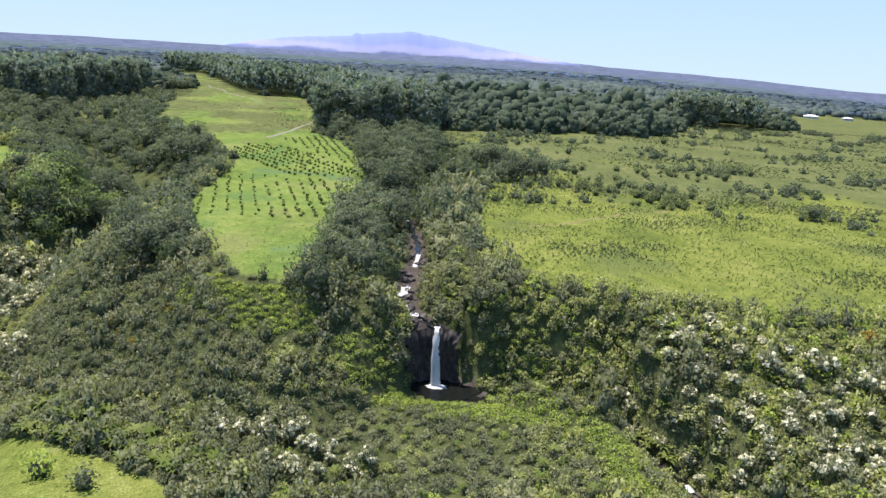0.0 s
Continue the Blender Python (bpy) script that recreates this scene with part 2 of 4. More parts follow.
def water_material(name, deep, rough, ripple):
    m, t, n, l, bsdf = material(name)
    pos = n.new("ShaderNodeNewGeometry").outputs["Position"]
    w = noise_node(n, l, ripple, 4, 0.6, pos)
    bsdf.inputs["Base Color"].default_value = (*deep, 1)
    bsdf.inputs["Roughness"].default_value = rough
    bsdf.inputs["IOR"].default_value = 1.33
    bump_node(n, l, bsdf, w.outputs["Fac"], 0.5, 0.15)
    return m


POOLWATER = water_material("dark_pool_water", (0.008, 0.009, 0.008), 0.16, 1.6)
FOAM = rough_material("white_water", [(0.78, 0.79, 0.79), (0.92, 0.92, 0.91)], 1.2, 0.55, 0.6, 0.2)
foam_nodes = FOAM.node_tree.nodes
foam_glow = foam_nodes.new("ShaderNodeBsdfTranslucent")
foam_glow.inputs[0].default_value = (0.9, 0.92, 0.93, 1)
foam_mix = foam_nodes.new("ShaderNodeMixShader")
foam_mix.inputs[0].default_value = 0.5
FOAM.node_tree.links.new(foam_nodes["Principled BSDF"].outputs[0], foam_mix.inputs[1])
FOAM.node_tree.links.new(foam_glow.outputs[0], foam_mix.inputs[2])
FOAM.node_tree.links.new(foam_mix.outputs[0], foam_nodes["Material Output"].inputs[0])


# ---- the lie of the land ----
def smooth(a):
    a = np.clip(a, 0.0, 1.0)
    return a * a * (3 - 2 * a)


def inside(poly, x, y):
    """Which points lie in the outline."""
    hit = np.zeros(np.shape(x), bool)
    px, py = poly[-1]
    for qx, qy in poly:
        cross = (py > y) != (qy > y)
        hit ^= cross & (x < (px - qx) * (y - qy) / ((py - qy) or 1e-9) + qx)
        px, py = qx, qy
    return hit


def to_line(line, x, y):
    """The distance to a line of (x, y, value...), and the values at its nearest point."""
    best = np.full(np.shape(x), 1e9)
    values = [np.zeros(np.shape(x)) for _ in line[0][2:]]
    for a, b in zip(line, line[1:]):
        dx, dy = b[0] - a[0], b[1] - a[1]
        s = np.clip(((x - a[0]) * dx + (y - a[1]) * dy) / (dx * dx + dy * dy), 0, 1)
        d = np.hypot(x - a[0] - s * dx, y - a[1] - s * dy)
        near = d < best
        best = np.where(near, d, best)
        values = [np.where(near, a[k + 2] + s * (b[k + 2] - a[k + 2]), v) for k, v in enumerate(values)]
    return best, values


def waves(x, y, size, seed):
    """A cheap smooth unevenness between -1 and 1."""
    a = np.sin(x / size + seed) * np.cos(y / (size * 0.83) + 2.1 * seed)
    b = np.sin((x * 0.6 + y * 0.8) / (size * 0.47) + 3.7 * seed) * np.cos((x * 0.8 - y * 0.6) / (size * 0.55) + seed)
    return 0.6 * a + 0.4 * b


# stream lines, downstream first: x, y, bed height, half width of the bed, half width at the rim
LEFT_STREAM = [(-84, 20, -9, 3, 40), (-96, 80, -6, 3, 42), (-107, 115, -4, 3, 42), (-114, 147, -1.5, 2.6, 40), (-117, 160, 0.5, 2.4, 39),
               (-118, 206, 3, 2.2, 38), (-114, 240, 7, 2, 34), (-121, 264, 11, 2, 34), (-150, 312, 16, 2, 34), (-180, 350, 19, 2, 42), (-212, 400, 25, 2, 36), (-250, 450, 34, 2, 30)]
FALL_STREAM = [(62, 40, -5, 2, 16), (53, 80, -0.5, 2, 16), (47, 99, 1.5, 2, 12), (38, 113, 3, 2, 7), (23, 122.5, 4.2, 1.8, 5.5), (8, 126, 4.5, 4.5, 8.5), (1.5, 129, 4.5, 5, 8.5)]
UPPER_STREAM = [(1.2, 132.6, 16.4, 2.4, 13), (-4.6, 138.5, 17.6, 2.4, 12), (-6.5, 149, 18.6, 2.4, 12), (-4.3, 160, 22.0, 2.0, 12), (-4.4, 174, 22.6, 2, 12),
                (-9, 205, 24.2, 2.2, 13), (-8, 235, 25.0, 2, 13), (4, 270, 27.5, 2, 12), (14, 330, 30.5, 1.5, 10)]
POOL_FRONT = [(-2, 121.5, 5.4, 1.5, 6), (11, 120, 5.4, 1.5, 6)]
BANK_WIDTH = [(-60, 32), (-14, 26), (-8, 14), (-3, 10.5), (9, 11), (17, 21), (30, 33), (45, 36)]
RIM = [(-600, -40), (-260, -20), (-190, 20), (-165, 70), (-140, 120), (-118, 140), (-92, 152), (-66, 150), (-46, 135), (-24, 131), (-6, 133), (24, 136), (64, 128), (120, 123), (300, 112), (900, 60)]


def plain(x, y):
    """The upland that rises gently to the foot of the mountain."""
    z = 25.5 + 0.03 * (y - 135) + 0.7 * waves(x, y, 46, 1.3)
    z = z - 0.035 * np.maximum(0, x - 0.19 * np.maximum(y, 0) - 20)
    away = np.hypot(x, y)
    z = z + 3.5 * np.exp(-(((x + 285) / 75) ** 2) - ((y - 385) / 38) ** 2) + 3.0 * np.exp(-(((x + 500) / 70) ** 2) - ((y - 610) / 60) ** 2)
    z = z + 14 * smooth((away - 3300) / 1200) + 9 * smooth((away - 2600) / 1500) * waves(x, y, 260, 2.2)
    side = x / np.maximum(away, 1.0)
    z = z + smooth((away - 1800) / 2200) * (6 * smooth((-side - 0.25) / 0.3) - 13 * smooth((side - 0.3) / 0.25))
    return z + np.clip((away - 300) / 900, 0, 1) * 5.0 * waves(x, y, 230, 0.4)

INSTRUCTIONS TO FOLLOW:
Make an exact reproduction of the listing above, without any pictures.

OUTPUT:
0.0 s
Continue the Blender Python (bpy) script that recreates this scene with part 2 of 4. More parts follow.
def water_material(name, deep, rough, ripple):
    m, t, n, l, bsdf = material(name)
    pos = n.new("ShaderNodeNewGeometry").outputs["Position"]
    w = noise_node(n, l, ripple, 4, 0.6, pos)
    bsdf.inputs["Base Color"].default_value = (*deep, 1)
    bsdf.inputs["Roughness"].default_value = rough
    bsdf.inputs["IOR"].default_value = 1.33
    bump_node(n, l, bsdf, w.outputs["Fac"], 0.5, 0.15)
    return m


POOLWATER = water_material("dark_pool_water", (0.008, 0.009, 0.008), 0.16, 1.6)
FOAM = rough_material("white_water", [(0.78, 0.79, 0.79), (0.92, 0.92, 0.91)], 1.2, 0.55, 0.6, 0.2)
foam_nodes = FOAM.node_tree.nodes
foam_glow = foam_nodes.new("ShaderNodeBsdfTranslucent")
foam_glow.inputs[0].default_value = (0.9, 0.92, 0.93, 1)
foam_mix = foam_nodes.new("ShaderNodeMixShader")
foam_mix.inputs[0].default_value = 0.5
FOAM.node_tree.links.new(foam_nodes["Principled BSDF"].outputs[0], foam_mix.inputs[1])
FOAM.node_tree.links.new(foam_glow.outputs[0], foam_mix.inputs[2])
FOAM.node_tree.links.new(foam_mix.outputs[0], foam_nodes["Material Output"].inputs[0])


# ---- the lie of the land ----
def smooth(a):
    a = np.clip(a, 0.0, 1.0)
    return a * a * (3 - 2 * a)


def inside(poly, x, y):
    """Which points lie in the outline."""
    hit = np.zeros(np.shape(x), bool)
    px, py = poly[-1]
    for qx, qy in poly:
        cross = (py > y) != (qy > y)
        hit ^= cross & (x < (px - qx) * (y - qy) / ((py - qy) or 1e-9) + qx)
        px, py = qx, qy
    return hit


def to_line(line, x, y):
    """The distance to a line of (x, y, value...), and the values at its nearest point."""
    best = np.full(np.shape(x), 1e9)
    values = [np.zeros(np.shape(x)) for _ in line[0][2:]]
    for a, b in zip(line, line[1:]):
        dx, dy = b[0] - a[0], b[1] - a[1]
        s = np.clip(((x - a[0]) * dx + (y - a[1]) * dy) / (dx * dx + dy * dy), 0, 1)
        d = np.hypot(x - a[0] - s * dx, y - a[1] - s * dy)
        near = d < best
        best = np.where(near, d, best)
        values = [np.where(near, a[k + 2] + s * (b[k + 2] - a[k + 2]), v) for k, v in enumerate(values)]
    return best, values


def waves(x, y, size, seed):
    """A cheap smooth unevenness between -1 and 1."""
    a = np.sin(x / size + seed) * np.cos(y / (size * 0.83) + 2.1 * seed)
    b = np.sin((x * 0.6 + y * 0.8) / (size * 0.47) + 3.7 * seed) * np.cos((x * 0.8 - y * 0.6) / (size * 0.55) + seed)
    return 0.6 * a + 0.4 * b


# stream lines, downstream first: x, y, bed height, half width of the bed, half width at the rim
LEFT_STREAM = [(-84, 20, -9, 3, 40), (-96, 80, -6, 3, 42), (-107, 115, -4, 3, 42), (-114, 147, -1.5, 2.6, 40), (-117, 160, 0.5, 2.4, 39),
               (-118, 206, 3, 2.2, 38), (-114, 240, 7, 2, 34), (-121, 264, 11, 2, 34), (-150, 312, 16, 2, 34), (-180, 350, 19, 2, 42), (-212, 400, 25, 2, 36), (-250, 450, 34, 2, 30)]
FALL_STREAM = [(62, 40, -5, 2, 16), (53, 80, -0.5, 2, 16), (47, 99, 1.5, 2, 12), (38, 113, 3, 2, 7), (23, 122.5, 4.2, 1.8, 5.5), (8, 126, 4.5, 4.5, 8.5), (1.5, 129, 4.5, 5, 8.5)]
UPPER_STREAM = [(1.2, 132.6, 16.4, 2.4, 13), (-4.6, 138.5, 17.6, 2.4, 12), (-6.5, 149, 18.6, 2.4, 12), (-4.3, 160, 22.0, 2.0, 12), (-4.4, 174, 22.6, 2, 12),
                (-9, 205, 24.2, 2.2, 13), (-8, 235, 25.0, 2, 13), (4, 270, 27.5, 2, 12), (14, 330, 30.5, 1.5, 10)]
POOL_FRONT = [(-2, 121.5, 5.4, 1.5, 6), (11, 120, 5.4, 1.5, 6)]
BANK_WIDTH = [(-60, 32), (-14, 26), (-8, 14), (-3, 10.5), (9, 11), (17, 21), (30, 33), (45, 36)]
RIM = [(-600, -40), (-260, -20), (-190, 20), (-165, 70), (-140, 120), (-118, 140), (-92, 152), (-66, 150), (-46, 135), (-24, 131), (-6, 133), (24, 136), (64, 128), (120, 123), (300, 112), (900, 60)]


def plain(x, y):
    """The upland that rises gently to the foot of the mountain."""
    z = 25.5 + 0.03 * (y - 135) + 0.7 * waves(x, y, 46, 1.3)
    z = z - 0.035 * np.maximum(0, x - 0.19 * np.maximum(y, 0) - 20)
    away = np.hypot(x, y)
    z = z + 3.5 * np.exp(-(((x + 285) / 75) ** 2) - ((y - 385) / 38) ** 2) + 3.0 * np.exp(-(((x + 500) / 70) ** 2) - ((y - 610) / 60) ** 2)
    z = z + 14 * smooth((away - 3300) / 1200) + 9 * smooth((away - 2600) / 1500) * waves(x, y, 260, 2.2)
    side = x / np.maximum(away, 1.0)
    z = z + smooth((away - 1800) / 2200) * (6 * smooth((-side - 0.25) / 0.3) - 13 * smooth((side - 0.3) / 0.25))
    return z + np.clip((away - 300) / 900, 0, 1) * 5.0 * waves(x, y, 230, 0.4)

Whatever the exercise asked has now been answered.